New growth twisting or corkscrewing: Typically calcium deficiency or a pH-driven lockout affecting immobile nutrients. This is a root-zone chemistry issue rather than an environmental one. Resolution: check pH first, then evaluate calcium supply in your nutrient programme.
Container Volume and Watering Dynamics
Smaller pots dry faster, demanding more frequent watering but also delivering the rapid wet-dry cycles that roots prefer. Larger pots retain moisture longer — beneficial for established plants but risky for small plants that have not yet colonised the full volume. A seedling planted into a 20-litre pot sits surrounded by medium that stays perpetually moist around a tiny root ball — precisely the conditions that promote anaerobic root-zone problems.

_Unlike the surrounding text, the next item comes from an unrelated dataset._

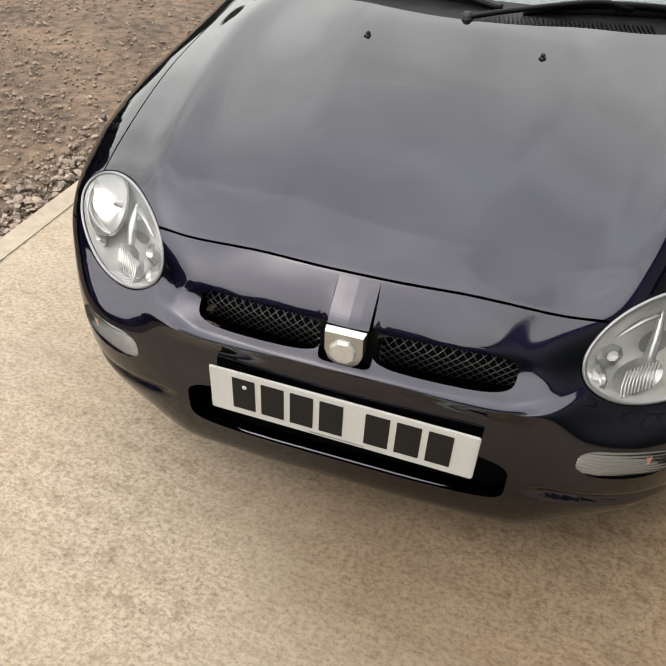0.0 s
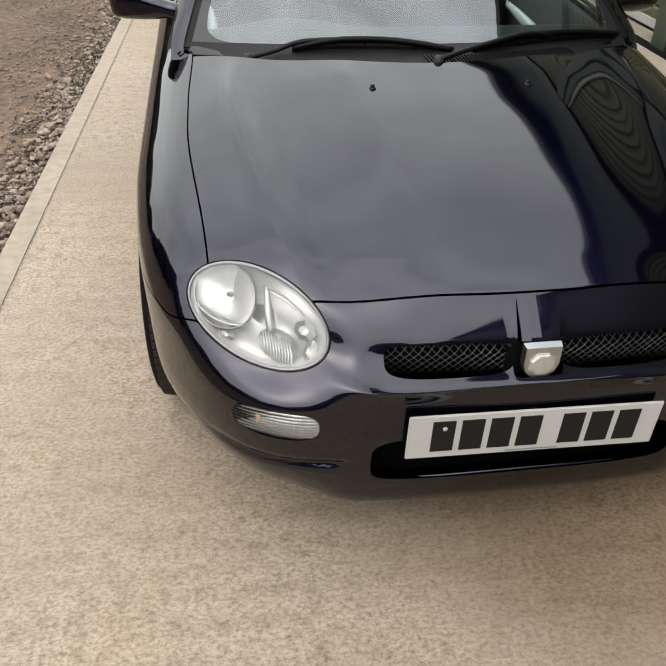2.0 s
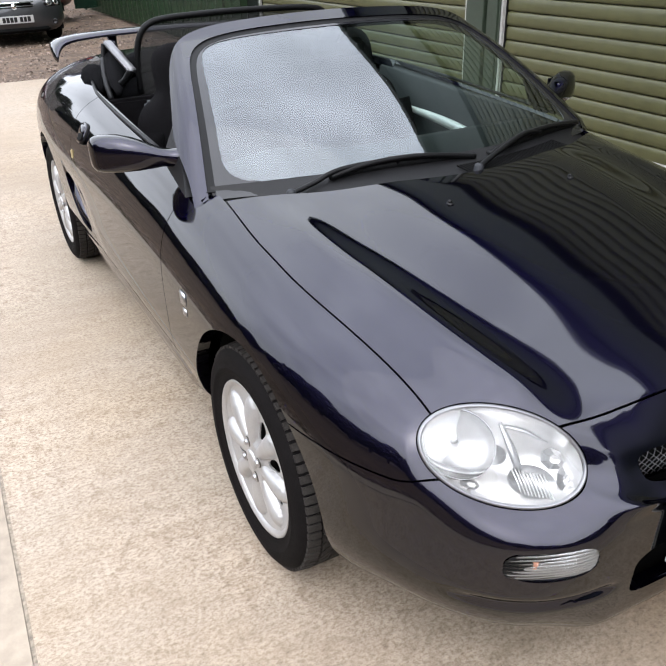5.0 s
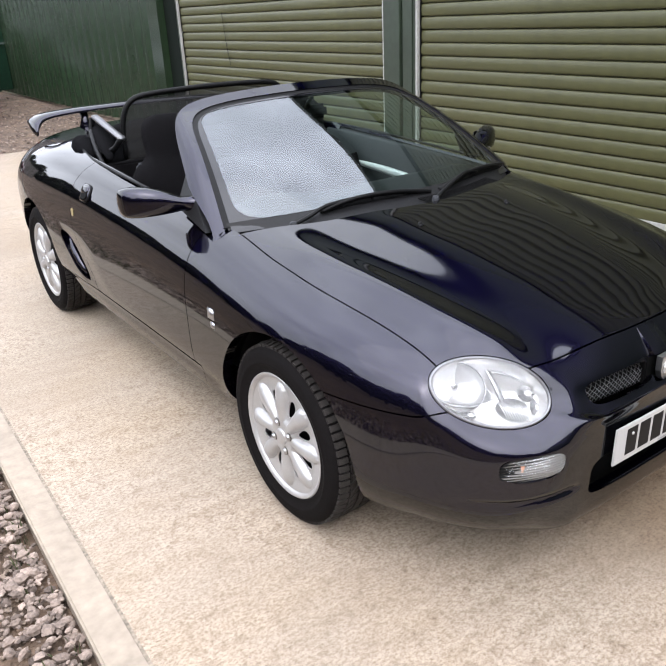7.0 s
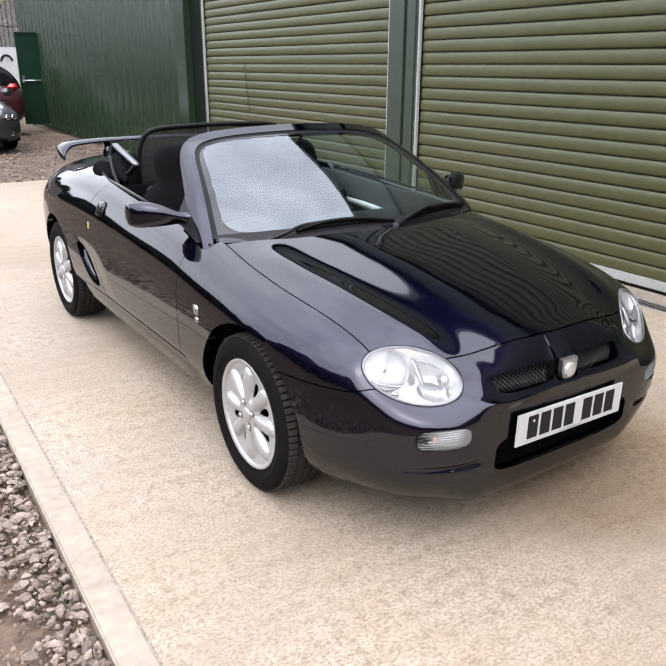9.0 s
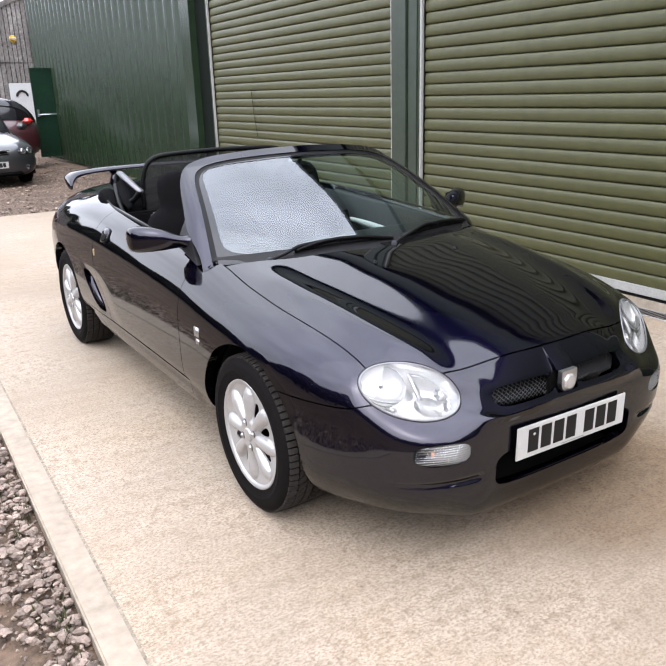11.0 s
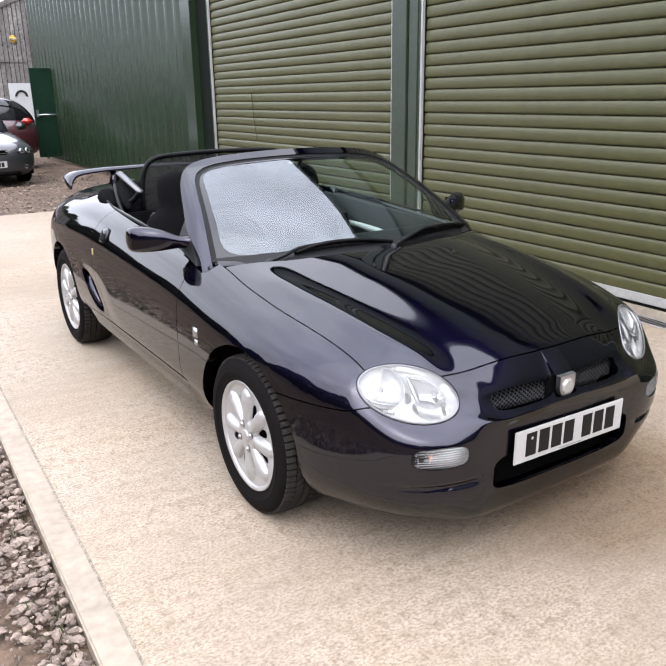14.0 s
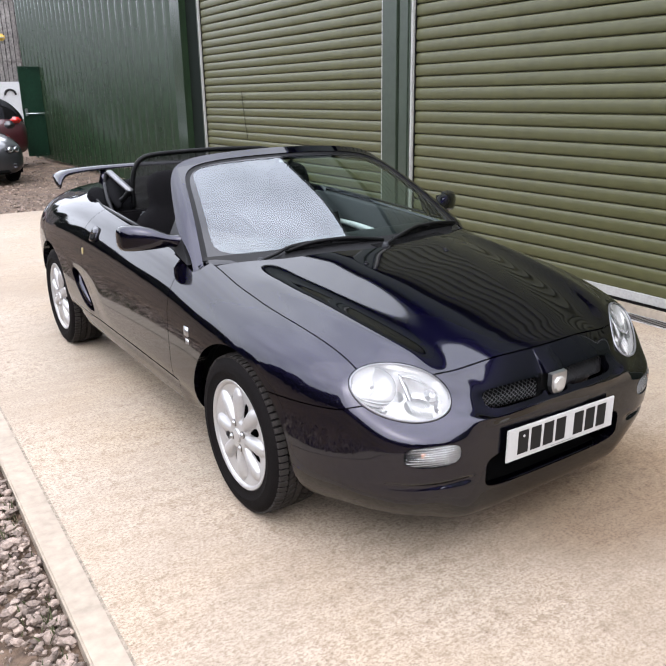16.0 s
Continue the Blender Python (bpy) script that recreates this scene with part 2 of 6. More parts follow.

Practical solution: up-pot progressively as the plant grows. For autoflower seeds going directly into final containers, restrict your watering to a small radius around the seedling and widen it gradually as roots expand outward over the following weeks.
Frequently Asked Questions
- How do I distinguish overwatering from underwatering when both cause drooping?
- Overwatered plants droop with heavy, thick, dark-coloured foliage — the medium is visibly wet and the pot feels heavy when lifted. Underwatered plants droop with thin, papery, light-coloured leaves — the medium is dry and the pot feels noticeably light. The weight test is the fastest and most accurate differentiator.
- Should every watering produce runoff from the bottom?
- In coco: absolutely — every watering should produce 10-20% runoff to prevent salt accumulation. In soil: yes for most waterings, though occasional lighter applications without full runoff are acceptable. In fabric pots, alternate between full-runoff waterings and lighter irrigations based on how quickly the medium is drying.
- Does bottom-watering work for cannabis?
- It can, but bottom-watering does not flush accumulated salts downward through the medium. Over time, salts build up in the upper root zone. Top-watering with drainage remains the standard recommendation because it simultaneously hydrates roots and flushes excess mineral deposits.